What does exist, with increasing clarity, is a picture of what machines still cannot do well:
- Exercise genuine ethical judgement in complex human situations
- Build deep, trusting relationships
- Navigate ambiguity with creativity and emotional intelligence
- Ask the right question when no one has thought to ask it yet
- Lead, inspire and collaborate with other human beings
These are not soft skills. They are the most durable and economically valuable capabilities a person can develop.
Where Montessori fits the brief
The Montessori method, developed by Dr Maria Montessori in the early twentieth century, was designed around a central insight: children learn most deeply when they direct their own inquiry, work at their own pace and engage with real, tangible problems. That philosophy turns out to be extraordinarily well-suited to the demands of an AI-shaped future.
In a Montessori environment, children routinely practise:
- Independent problem-solving — working through challenges without being handed the answer
- Deep focus — extended, uninterrupted work periods that build genuine concentration
- Collaborative learning — mixed-age classrooms that develop communication, empathy and leadership naturally
- Creative and divergent thinking — open-ended materials that reward imagination over rote procedure
These are precisely the capacities that resist automation. A child who has spent years learning to persist through difficulty, think originally and work meaningfully with others is building a skill set that no algorithm is close to replicating.

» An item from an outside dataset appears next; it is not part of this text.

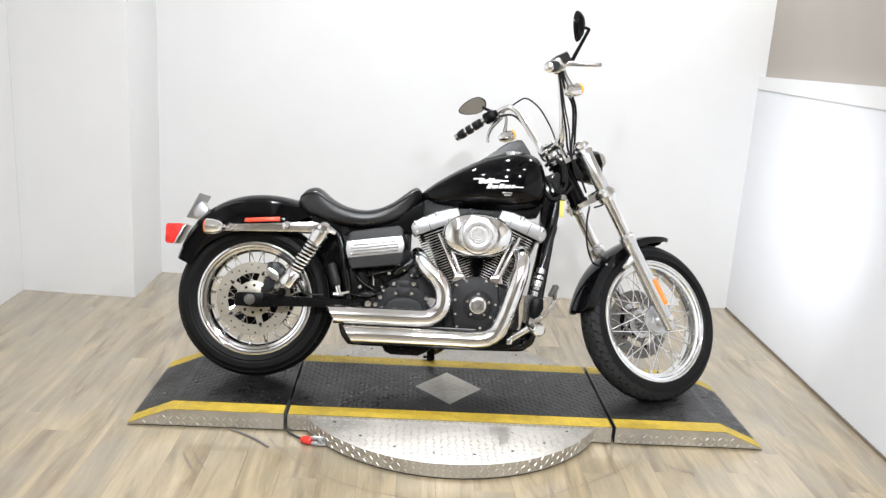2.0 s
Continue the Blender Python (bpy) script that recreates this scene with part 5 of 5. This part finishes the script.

Future-proofing isn’t about technology
There’s an understandable temptation for parents to future-proof their children by maximising their exposure to technology. Coding skills and digital literacy certainly have value. But the children most likely to thrive alongside AI are not those who simply know how to use it — they’re those who know how to think, create and connect in ways that machines fundamentally cannot.
For families in North Ryde, Lane Cove and across Sydney’s inner north and west, the reassuring truth is this: an education rooted in curiosity, autonomy and human connection isn’t a step away from the future. It may be the most direct path toward it.